What should we call Maintenance vs New Work, as opposed to the other possible dimensions?[edit]

Proposed: Maintenance Fraction.

Can we differentiate between A and B?[edit]
  • Greg - no
  • Katie - sort of - sort of have AB/Interrupt and AB/Non-Interrupt
  • B is debt
  • Does anyone have a rule for differentiating A from B that could work for most teams?
  • no
Is there stuff that is inward-facing that belongs to C?[edit]
  • no?
Does C include prototyping new things, researching existing things?[edit]
  • We probably have a lot of edge cases and maybe should do card sorting or other offline activity to get our collective judgment in sync
Proposed definition for C:[edit]
  • C is work that produces functionality that a non-foundation person would see/use.
  • This doesn't work for teams with no external customers.

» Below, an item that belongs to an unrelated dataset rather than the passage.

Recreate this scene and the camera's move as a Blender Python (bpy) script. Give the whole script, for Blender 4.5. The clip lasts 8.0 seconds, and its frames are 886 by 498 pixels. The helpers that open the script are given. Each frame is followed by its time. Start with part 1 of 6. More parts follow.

Those teams can try counting other Foundation teams as their Category C customers.
How are we measuring?[edit]
  • We will create a new tag to track this.
  • Some teams are mostly AB or mostly C. to make it easier, they can tag just AB or just C, and assume all other tasks are the other category.
  • Joel can create custom reports on other query-able factors (VE uses project column already)
Next Steps:[edit]
  • Joel: confirm definition (and check with Terry).
  • All: Send suggestions for names for tag AB and tag C.
  • Joel: continue/initiate email discussion on other categories
  • continue in email (inc. mailing list) until and unless another forum becomes better
  • All: Send edge case examples to Joel - how to measure follow-up discussion

Open Questions[edit]

If a team does maint on a tool the team doesn't own, should that count as maintenance? Or, in the new world, core? Does it matter if the Foundation "owns" the tool, or if it comes from another party? (Raised in context of Community Tech doing "fixes" work on non-WMF tools.)